My greatest hope for New Bedford and Fall River was to establish a rail connection between the two working-class cities and Boston. No matter how successfully we promoted employment in the southeastern part of the state, the greater Boston area would still be the place with more opportunity. This was made especially clear to me in 2005 when a group of Boston hotel owners told me that they were suffering from a shortage of workers. It was one of the rare times when I had what I thought was a perfect solution. I noted that there was a great pool of labor in the Fall River and New Bedford areas—people with a great work ethic, many of whom would be glad to take the jobs if they had an efficient, stable way to reach them. “Help us build a commuter rail from there to Boston,” I said, “and it will be highly mutually beneficial.”

The project was officially supported by the Massachusetts state government. But there were two obstacles. As always, one was money, and so I had another reason to press for increasing government revenue. To my shock, a determined group of environmentalists put up a strong fight against the rail line, and even though they were ultimately overruled by the relevant officials—after inflicting significant delays—the threat of their lawsuit still hangs over us. Their objection was that the rails would pass through a swamp, and they rejected any means of mitigation.
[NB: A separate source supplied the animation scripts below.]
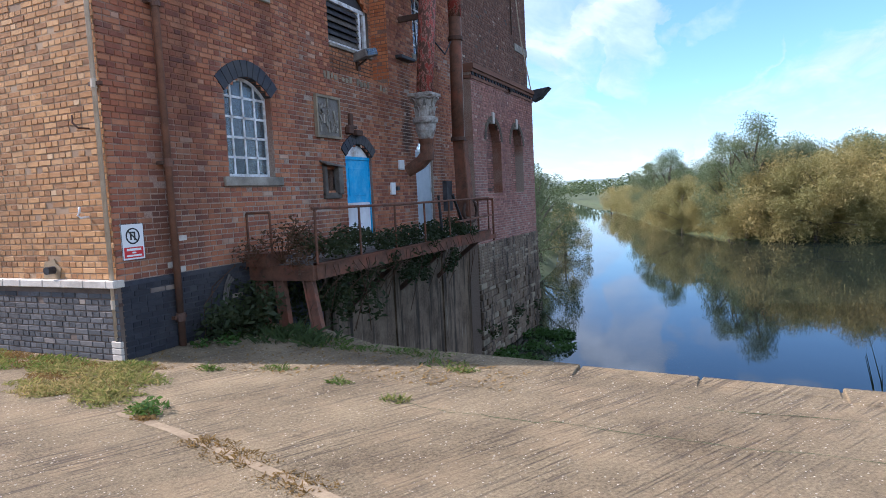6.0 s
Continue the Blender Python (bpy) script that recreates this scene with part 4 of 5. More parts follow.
strap_pipe("drainpipe", GABLE, 0.74, 0.02, 13.6, 0.043, M_DRAIN, "rusty cast-iron drainpipe on the gable wall", 0.1)
strap_pipe("drainpipe", LONG, -12.85, 0.02, 13.7, 0.06, M_DRAIN, "rusty drainpipe on the long wall", 0.1)
strap_pipe("lightning_strip", LONG, -0.035, 0.3, 13.9, 0.027, M_STRIP, "pale pipe clipped along the corner of the mill", 0.04, 2.4, n=8)
foot = thing("corner_post", LONG @ Matrix.Translation((0.0, -0.06, 0)), "white-painted brick corner foot of the plinth", "corner stone")
for k in range(4):
    part("stone", Shape().box(-0.1, 0.055, -0.01, 0.03, k * 0.075, k * 0.075 + 0.068), M_PALE_STONE, foot, bevel=0.006)
hopper = thing("rainwater_head", GABLE @ Matrix.Translation((0.74, -0.1, 13.5)), "rusty rainwater head below the cornice", "rainwater head")
part("funnel", Shape().hexa([(-0.06, -0.06, 0), (0.06, -0.06, 0), (0.06, 0.06, 0), (-0.06, 0.06, 0), (-0.13, -0.11, 0.22), (0.13, -0.11, 0.22), (0.13, 0.09, 0.22), (-0.13, 0.09, 0.22)]), M_DRAIN, hopper, bevel=0.01)


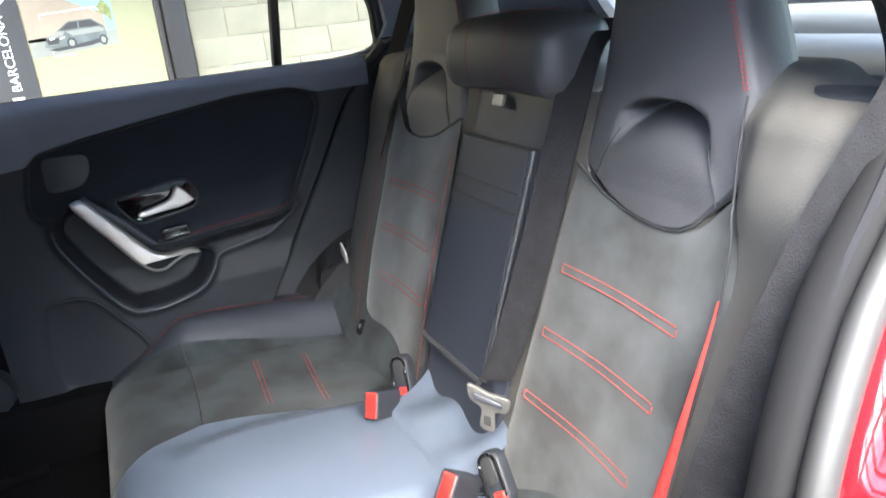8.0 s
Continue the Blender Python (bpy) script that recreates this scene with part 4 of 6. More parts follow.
def cushion_z(x, y):
    """Top of the bench cushion."""
    a = abs(y)
    z = 0.432 - 0.03 * S(-0.05, 0.30, x)
    z += 0.085 * S(0.52, 0.61, a) * S(-0.21, -0.06, x)
    z -= 0.07 * S(0.63, 0.70, a) ** 2
    z += 0.030 * S(0.215, 0.13, a) * S(-0.22, -0.05, x)
    z -= 0.010 * math.exp(-((a - 0.34) / 0.10) ** 2) * S(-0.05, 0.10, x)
    # front edge rolls down
    f = max(0.0, (-0.165 - x) / 0.105)
    z -= 0.105 * (1 - math.sqrt(max(0.0, 1 - min(f, 1.0) ** 2))) + (0.0 if f <= 1 else (f - 1) * 2.0)
    return z


def cushion(y, x, h):
    return (x, y, cushion_z(x, y) + h)


XC = np.concatenate([np.linspace(-0.27, -0.16, 20), np.linspace(-0.15, 0.37, 60)])
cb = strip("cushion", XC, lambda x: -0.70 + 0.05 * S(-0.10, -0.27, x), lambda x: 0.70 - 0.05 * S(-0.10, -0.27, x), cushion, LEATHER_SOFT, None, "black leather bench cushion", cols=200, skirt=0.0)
own(bench, cb)
mid_edge = lambda x: float(np.interp(x, [-0.27, -0.16, -0.09, 0.05, 0.33], [0.198, 0.233, 0.253, 0.223, 0.173]))
own(bench, strip("centre_panel", XC[XC < 0.36], lambda x: -mid_edge(x), mid_edge, lambda u, v, h: cushion(u, v, h + 0.007), LEATHER_SKY_SHEEN, None, "black leather centre panel, blue sky sheen put into its colour", cols=70, skirt=0.004))
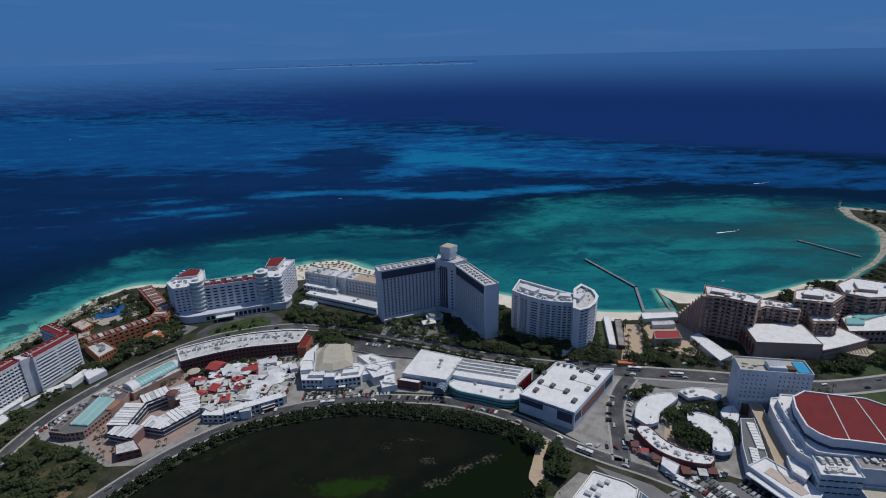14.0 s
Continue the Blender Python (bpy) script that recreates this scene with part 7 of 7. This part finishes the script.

This dispute left me convinced that some amendment to environmental laws regarding wetlands and endangered species is necessary. It is important to note that the main victims of the environmental veto over much important economic activity are white working-class men, further embittering them toward liberals and increasing their frustration with government.

*

Since social liberalism was strongest on the East and West Coasts, I was often asked to campaign for other candidates within ten miles of an ocean. As I got invitations to Iowa, Colorado, Indiana, Michigan, western Pennsylvania, Ohio, and elsewhere in the interior, I became confident of two political facts: My colleagues believed they’d benefit if their LGBT constituents saw me with them, and they did not worry that the association would hurt them with other voters.